RabbitMQ consumer retry library

After setting up RabbitMQ for our retry use cases, we started implementing the retry “library”. The main component is a message interceptor, which we named AmqpRetryInterceptor. It implements AOP’s (Aspect Oriented Programming) MethodInterceptor so that it can be added as an AdviceChain in Spring AMQP SimpleMessageListenerContainer, much like the Spring Retry interceptor we saw above.

Then we have an interface called RetryStrategy, which determines what type of retry we are choosing. We have the following implementations:

InProcessRetryStrategy: implements retries the same way that the Spring Retry stateless intercept would (by using Thread.sleep()).
TTLBackoffRetryStrategy: implements retries by using a single RabbitMQ delay Queue as explained above.
TTLExpBackoffRetryStrategy: implements retries by using n RabbitMQ delay Queues as explained above.

Also we have the interface RetryPolicy, which holds the configuration of which errors are considered retryable and how long we should keep retrying.

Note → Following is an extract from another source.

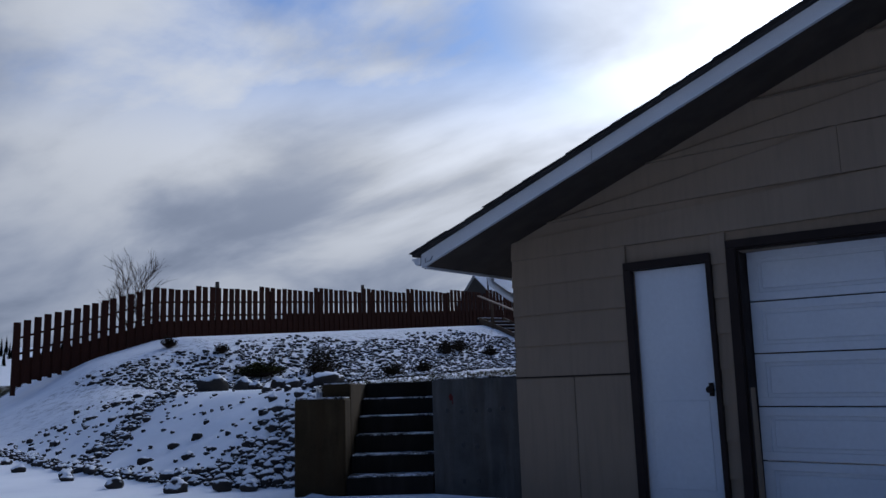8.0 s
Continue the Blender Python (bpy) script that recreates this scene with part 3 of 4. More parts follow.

When a client Microservice wants to use the retry library it may define a custom Exception upon which it wants to retry, e.g. an AmqpRetriableException. It instantiates a RetryPolicy and configures it to retry only upon AmqpRetriableException. It then chooses a RetryStrategy implementation and asks the strategy to configure the SimpleMessageListenerContainer with the specified retry policy. This can be seen in the code snippet below:

Conclusion

Implementing retries in our Microservices architecture, where services are connected through RabbitMQ required careful consideration of several factors. RabbitMQ was successfully utilized to implement the delay patterns that we wanted, using the feature of TTL on the Queues and thus allowing the application Threads to be used for processing of other messages. The mini retry library that we created was fun to implement and provided us with the level of control and configuration that we wanted over our retry strategies. Overall our approach has been successful so far as it is working on production for the past 6 years, serving thousands of transactions per second with no issues.